The State Farm situation reflects a broader collapse in California’s insurance market. A 2024 survey revealed that over 64% of policyholders had their insurance dropped or not renewed, and nearly 67% had not found replacement coverage. As major insurers pull back from high-risk areas, more homeowners are being forced into the state’s FAIR Plan, a last-resort insurer originally designed as a temporary safety net, not a permanent insurance solution for a significant portion of California homeowners.

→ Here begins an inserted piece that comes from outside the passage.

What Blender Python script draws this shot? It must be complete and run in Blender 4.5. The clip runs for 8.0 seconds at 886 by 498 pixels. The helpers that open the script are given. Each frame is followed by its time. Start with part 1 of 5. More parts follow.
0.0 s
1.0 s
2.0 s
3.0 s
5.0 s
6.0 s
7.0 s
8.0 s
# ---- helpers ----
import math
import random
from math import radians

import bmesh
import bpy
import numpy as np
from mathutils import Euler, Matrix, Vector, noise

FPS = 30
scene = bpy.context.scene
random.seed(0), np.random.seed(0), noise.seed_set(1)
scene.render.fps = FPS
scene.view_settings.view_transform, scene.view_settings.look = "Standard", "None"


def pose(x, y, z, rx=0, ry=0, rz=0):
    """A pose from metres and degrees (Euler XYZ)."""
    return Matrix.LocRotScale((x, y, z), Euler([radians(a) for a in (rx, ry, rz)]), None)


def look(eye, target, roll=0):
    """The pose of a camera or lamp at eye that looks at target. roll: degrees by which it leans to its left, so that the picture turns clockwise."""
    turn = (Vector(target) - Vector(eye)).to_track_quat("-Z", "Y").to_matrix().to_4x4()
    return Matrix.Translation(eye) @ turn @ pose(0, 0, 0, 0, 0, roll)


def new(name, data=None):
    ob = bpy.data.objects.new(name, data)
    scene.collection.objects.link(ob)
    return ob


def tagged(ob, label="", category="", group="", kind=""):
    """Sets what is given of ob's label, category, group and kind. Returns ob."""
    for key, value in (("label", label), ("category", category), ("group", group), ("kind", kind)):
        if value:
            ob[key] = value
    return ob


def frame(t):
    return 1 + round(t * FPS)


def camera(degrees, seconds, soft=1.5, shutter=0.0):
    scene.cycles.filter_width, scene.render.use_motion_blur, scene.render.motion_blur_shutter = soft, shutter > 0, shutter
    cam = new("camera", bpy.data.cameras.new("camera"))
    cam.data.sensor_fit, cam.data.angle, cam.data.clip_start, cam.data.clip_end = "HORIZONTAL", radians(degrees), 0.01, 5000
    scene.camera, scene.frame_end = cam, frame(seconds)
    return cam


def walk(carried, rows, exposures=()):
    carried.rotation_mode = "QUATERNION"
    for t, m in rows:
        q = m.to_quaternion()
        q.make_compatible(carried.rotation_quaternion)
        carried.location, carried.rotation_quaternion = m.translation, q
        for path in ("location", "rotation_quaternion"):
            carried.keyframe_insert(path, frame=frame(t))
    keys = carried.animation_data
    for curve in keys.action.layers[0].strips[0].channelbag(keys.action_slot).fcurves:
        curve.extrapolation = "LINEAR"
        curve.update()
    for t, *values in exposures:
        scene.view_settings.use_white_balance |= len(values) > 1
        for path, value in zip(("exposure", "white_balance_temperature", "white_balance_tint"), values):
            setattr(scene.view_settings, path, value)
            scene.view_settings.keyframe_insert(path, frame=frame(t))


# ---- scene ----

The FAIR Plan now faces its own crisis, with its risk exposure growing astronomically from $50 billion in 2018 to $458 billion in 2024. This expansion puts the plan and ultimately all California policyholders at significant financial risk. Industry experts are now warning that home insurance costs in California are expected to continue rising for the next 10 to 20 years, creating long-term affordability challenges for homeowners across the state.

“The premiums have to equal the claims. And so, if the claims are going up, the premiums have to go up,” said Michael Wara. 

Potential Solutions to California’s Insurance Crisis

Commissioner Lara is pursuing several reforms to address the insurance crisis, including requirements for insurers to cover more homes in high-risk areas if they want to continue operating in California’s profitable markets. 

Experts are also calling for increased emphasis on “home hardening” measures, which can reduce wildfire risks through infrastructure improvements such as fire-resistant roofing, cleared vegetation perimeters, and ember-resistant vents. There are growing discussions about establishing state-mandated hardening regulations to help stabilize the insurance market.

Other proposed solutions include spreading insurance costs more fairly across high and low-risk areas, creating a structure where all Californians share some of the burden rather than concentrating extreme premium increases in fire-prone regions. State officials are also working to depopulate the overcrowded FAIR Plan by developing incentives to move policyholders back to traditional insurance companies, but this remains challenging as long as insurers see California as an unprofitable market due to climate-related risks.